Beem hit a 5-wood to within 6 feet on the par-5 and sank the putt for an eagle, moving him from 8 under to 10 under and pushing his lead over Woods from one shot to three.
Coincidence or not, Woods promptly bogeyed No. 13 and 14 in succession, as many bogeys as he had in his previous 48 holes. Suddenly, he was down by five, as Beem also birdied 13.
Still, Woods knew he wasn't out of it.
"I was on 15 and, walking down the fairway, I told Steve (Williams, his caddy), `If we birdie in, we'll win the tournament,"' Woods said.
From then on, Tiger was Tiger birdies on 15, 16, 17 and 18.
"I didn't miss a shot coming in," he said.
Beem bogeyed No. 14 but got the shot back with a birdie on 16. He knew on 18 that he could three-putt and still win, and that's exactly what he did.The man who once floundered on the small-time Dakotas Tour had won a big one, the 12th time in 15 years the winner has made the PGA his first major victory.
"Sometimes it might be a benefit to be a little naive in a situation because you've never been there before in a major championship," Woods said. "I gave it everything I had, that's the way I play each and every time ... but he sucked it up and got the job done."
Among the first to congratulate Beem was John Daly, who called him on a post-tournament talk show on the Golf Channel.

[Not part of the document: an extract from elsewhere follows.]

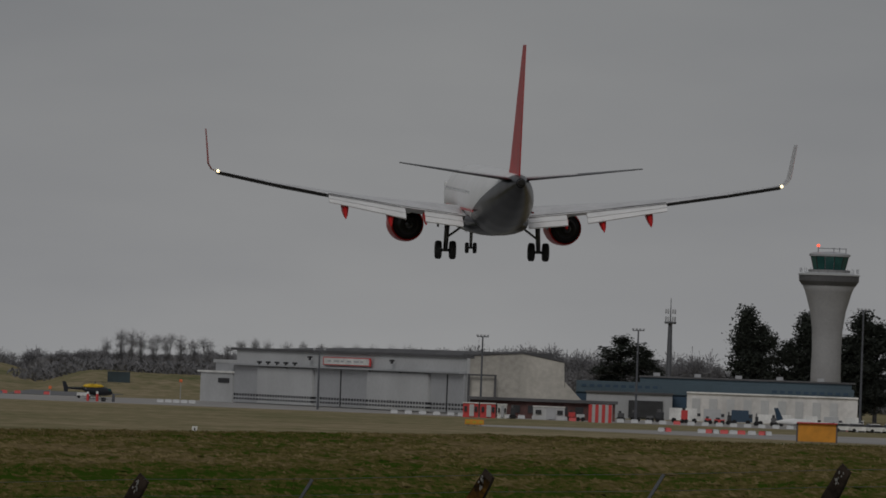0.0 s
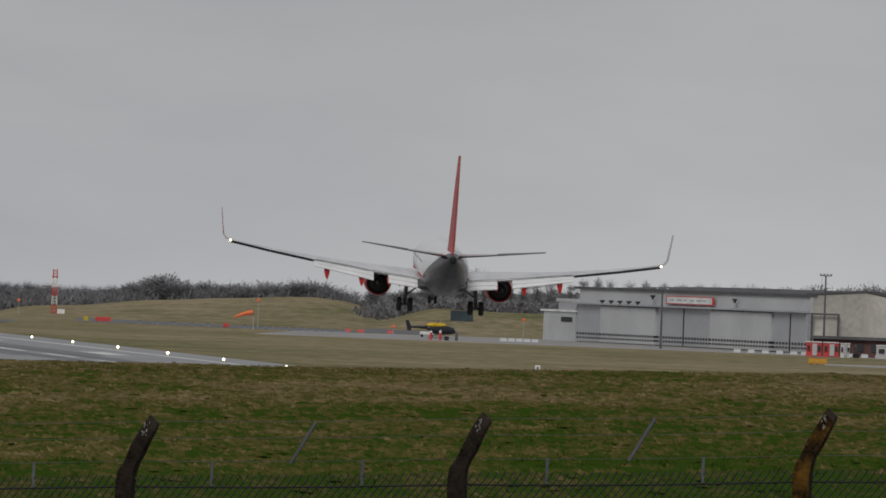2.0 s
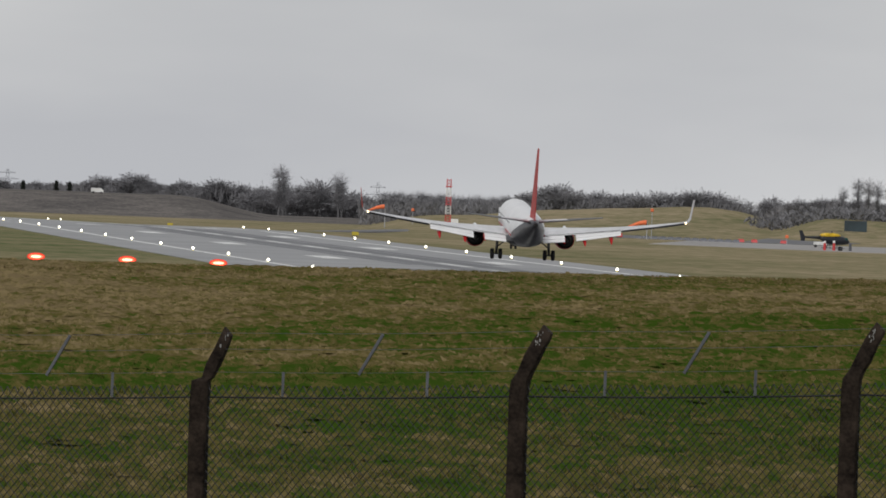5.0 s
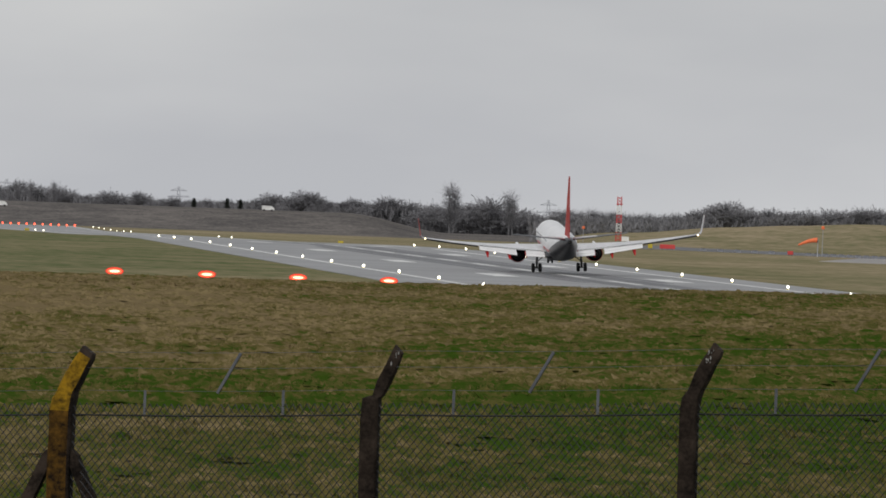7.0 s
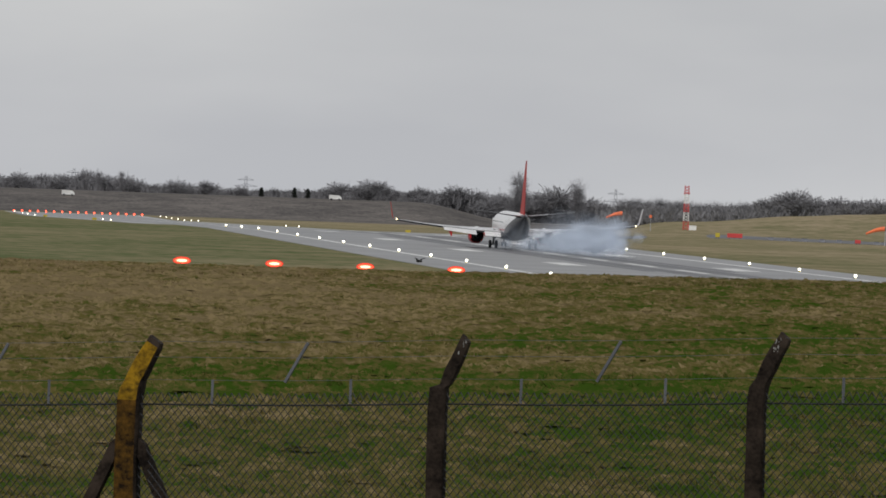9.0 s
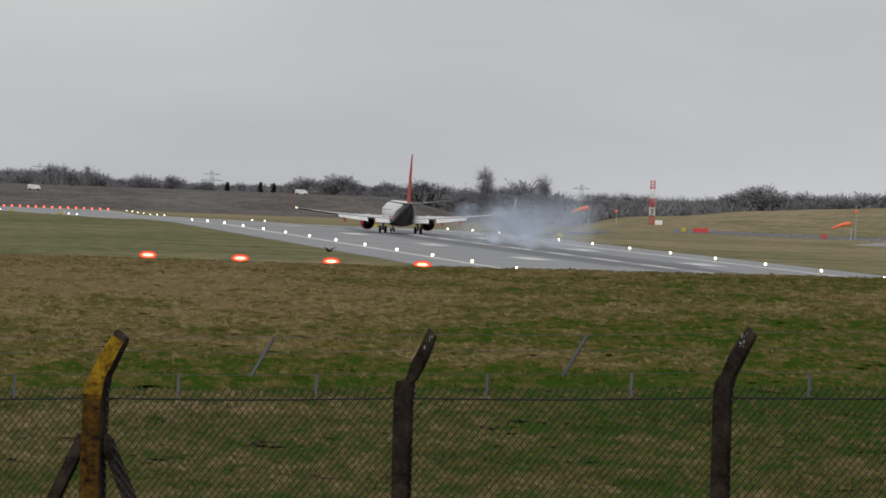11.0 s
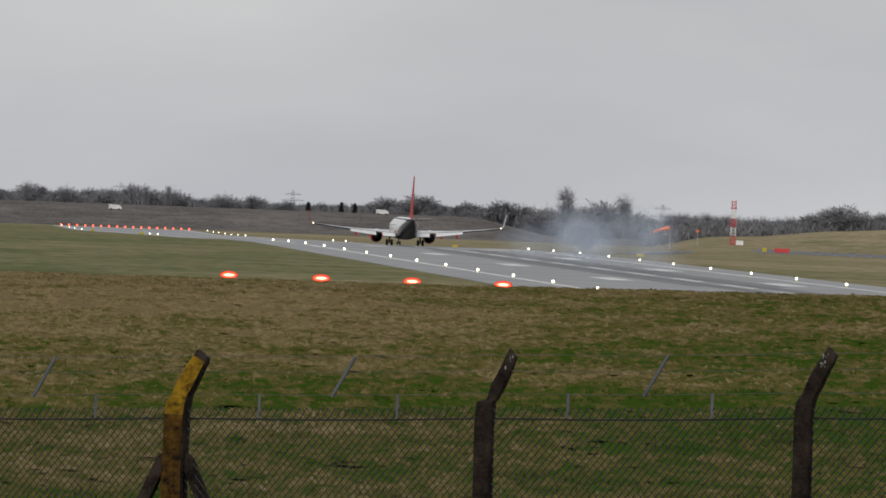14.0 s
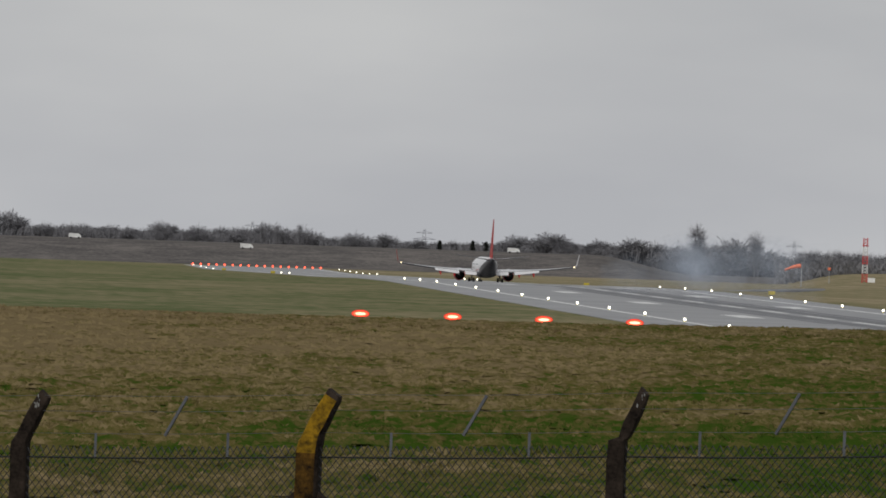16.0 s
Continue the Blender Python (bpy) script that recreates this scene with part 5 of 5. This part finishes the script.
def motions():
    walk(airliner, [flight(*r) for r in (
        (0, 101.5, 452.4, 15.91, 7.70, 2.20, -0.60),
        (0.5, 101.7, 488.7, 13.74, 7.00, 2.30, -0.60),
        (1, 101.8, 525.0, 11.49, 6.30, 2.40, -0.90),
        (1.5, 101.9, 561.5, 9.41, 6.80, 2.50, -0.25),
        (2, 102.1, 597.9, 7.53, 7.30, 2.60, 1.45),
        (2.5, 102.6, 634.3, 5.90, 7.03, 2.83, 1.33),
        (3, 103.0, 670.6, 4.50, 6.77, 3.07, 1.22),
        (3.5, 103.5, 706.8, 3.41, 6.50, 3.30, 1.10),
        (4, 104.0, 742.7, 2.65, 5.50, 3.40, 0.73),
        (4.5, 104.5, 778.4, 2.05, 4.50, 3.50, 0.37),
        (5, 105.0, 813.9, 1.56, 3.50, 3.60, 0.00),
        (5.5, 105.2, 849.0, 1.15, 3.10, 3.56, -0.33),
        (6, 105.4, 883.8, 0.80, 2.70, 3.52, -0.67),
        (6.5, 105.6, 918.3, 0.50, 2.30, 3.48, -1.00),
        (7, 105.8, 952.4, 0.25, 1.90, 3.44, -2.80),
        (7.5, 106.0, 986.0, -0.05, 1.50, 3.40, -3.30),
        (8, 105.7, 1019.3, -0.18, 1.25, 2.30, -1.20),
        (8.5, 105.2, 1054.0, -0.24, 1.00, 1.00, -0.30),
        (9, 104.3, 1088.0, -0.30, 0.60, 0.40, -0.30),
        (9.5, 104.2, 1121.0, -0.35, 0.20, 0.10, -0.30),
        (10, 104.1, 1153.5, -0.35, 0.18, 0.05, -0.30),
        (10.5, 104.0, 1185.5, -0.35, 0.17, 0.00, -0.30),
        (11, 103.9, 1217.0, -0.35, 0.15, 0.00, -0.30),
        (11.5, 103.9, 1248.0, -0.35, 0.14, 0.00, -0.30),
        (12, 104.0, 1277.5, -0.35, 0.12, 0.00, -0.30),
        (12.5, 104.8, 1306.0, -0.42, 0.11, 0.00, -0.30),
        (13, 105.4, 1333.5, -0.54, 0.09, 0.00, -0.30),
        (13.5, 105.0, 1361.0, -0.67, 0.08, 0.00, -0.30),
        (14, 104.4, 1389.0, -0.80, 0.06, 0.00, -0.30),
        (14.5, 103.6, 1418.0, -0.93, 0.05, 0.00, -0.30),
        (15, 103.3, 1447.0, -1.23, 0.03, 0.00, -0.30),
        (15.5, 103.3, 1475.5, -1.55, 0.02, 0.00, -0.30),
        (16, 102.95, 1504.0, -1.87, 0.00, 0.00, -0.30),
    )])
    # the wings ease down and the legs settle as the weight comes onto the wheels
    for wing, side in WINGS:
        root = Matrix.Translation((side * 1.9, 0, 2.9))
        walk(wing, [(t, root @ Matrix.Rotation(radians(side * a), 4, "Y") @ root.inverted()) for t, a in ((0, 0), (5.0, 0.6), (7.0, 1.2), (8.5, 2.6), (9.5, 3.6), (16, 3.4))])
    for gear in GEARS:
        walk(gear, [(t, pose(0, 0, z)) for t, z in ((0, 0), (7.0, 0), (8.0, 0.25), (9.5, 0.42), (16, 0.42))])
    # the crow sits below the brow, crosses, and drops out of sight again
    def fly(t, az, el):
        return (t, Matrix.Translation(EYE + polar(az, 450.0, 450.0 * tan(radians(el)))) @ Matrix.Rotation(radians(40), 4, "Z"))
    walk(crow, [fly(0, 5.6, -0.95), fly(7.6, 5.5, -0.95), fly(8.5, 4.77, -0.70), fly(9.0, 4.77, -0.63), fly(10.2, 4.65, -0.60), fly(11.3, 4.30, -0.61), fly(11.5, 4.49, -0.60), fly(12.4, 4.1, -0.95), fly(16, 4.0, -0.95)])
    rnd = random.Random(9)
    for puff, i in puffs:
        # each puff leaves the tyres where they are at that moment, then rises and drifts off with the wind
        dense = i < 60
        s = (i / 60 if dense else (i - 60) / 48) ** 1.5
        t0 = 7.42 + 1.75 * s if dense else 7.75 + 1.9 * s
        y0 = 976.0 + 66.0 * (t0 - 7.42)
        x0 = (103.2 if i < 9 or i % 5 == 4 else 108.4) + rnd.uniform(-1.2, 0.8)
        away, back, rise = rnd.uniform(-0.5, 4.5), rnd.uniform(-12.0, 120.0), rnd.uniform(1.0, 6.5)
        turn = rnd.uniform(-60, 60)
        rows = [(0.0, pose(x0, y0, -9.0)), (t0 - 0.1, pose(x0, y0, -9.0)), (t0, pose(x0, y0, 0.4 if dense else -1.0))]
        sinks = dense or i % 3 == 0
        for dt in (0.5, 1.2, 2.0) if sinks and dense else (0.5, 1.2, 2.2, 3.6, 5.4):
            f = 1 - exp(-dt / 3.0)
            rows.append((t0 + dt, pose(x0 + away * (1 - exp(-dt / 1.4)), y0 + back * f * f, 0.6 + rise * (1 - exp(-dt / 1.9)), 0, 0, turn * f)))
        if sinks and dense:
            # most of the dense ones settle as the cloud thins
            rows.append((t0 + rnd.uniform(3.0, 4.2), pose(x0 + away, y0 + back * 0.5, -6.0, 0, 0, turn)))
        rows.append((16.0, pose(x0 + away * 1.2, y0 + back * 1.1, -6.0 if sinks else 0.8 + rise * 1.05, 0, 0, turn)))
        walk(puff, rows)


motions()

"I think this win is similar to John's win in that he just went out and freewheeled it and he had nothing to lose, like I felt," said the 31-year-old Beem, who shot a 4-under 68 Sunday.
Then again, maybe he was destined to win the Wanamaker Trophy and the $990,000 first prize. His father, New Mexico State golf coach Larry Beem, recalls that his son was born on the final day of the 1970 PGA.

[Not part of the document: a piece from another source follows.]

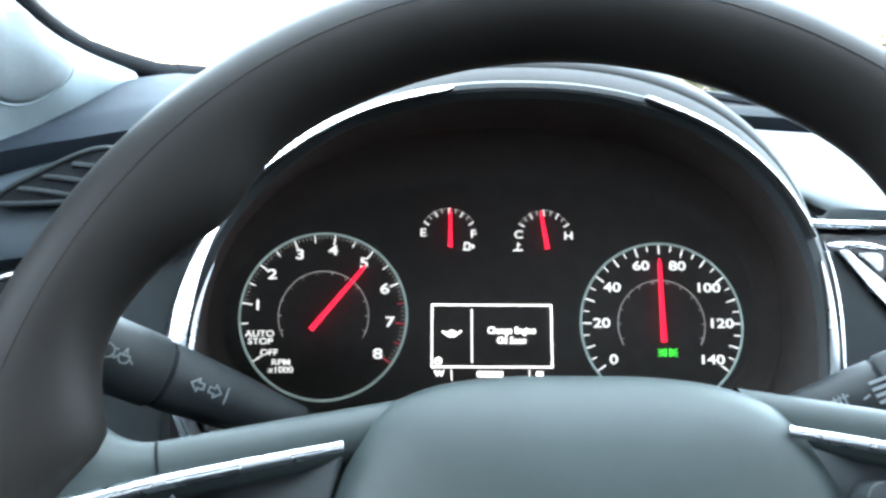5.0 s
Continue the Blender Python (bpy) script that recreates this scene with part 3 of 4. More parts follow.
def build_defroster():
    """The slatted defroster outlet let into the pad under the glass."""
    d = thing("defroster_vent", "black slatted defroster vent along the foot of the windscreen", "air vent", pose(0.44, 0.490, 0.9945))
    wide, deep = 0.62, 0.105
    bm = bmesh.new()
    box(bm, (0, 0, -0.010), (wide, deep, 0.012), 0.001)
    part("cavity", bm, PIANO, d)
    for x, y, w, h in ((0, -deep / 2, wide, 0.006), (0, deep / 2, wide, 0.006), (-wide / 2, 0, 0.006, deep), (wide / 2, 0, 0.006, deep)):
        bm = bmesh.new()
        box(bm, (x, y, -0.003), (w, h, 0.014), 0.0015)
        part("frame_bar", bm, PIANO, d)
    for k in range(9):
        bm = bmesh.new()
        box(bm, (0, -0.042 + 0.0105 * k, -0.001), (wide - 0.006, 0.0022, 0.010), 0.0006, Matrix.Rotation(radians(-25), 4, "X"))
        part("slat", bm, PIANO, d)


build_defroster()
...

Now, Woods must wait until April to try again for another Grand Slam and to move closer to Jack Nicklaus' record of 18 career majors.
This was Woods' first runner-up finish in a major, and he's not interested in a second.
"Any time you can win one major in a year, it's going to be a successful year," Woods said. "Right now, I'm a little frustrated, but I'm also pretty jacked up at the way I played."
It might not have been until Sunday that Beem, playing in only his fourth major, knew how well he could play. He won the 1999 Kemper Open but struggled the following year, placing 146th on the money list, and barely kept his PGA Tour card for this year.
"I'm elated beyond belief," he said.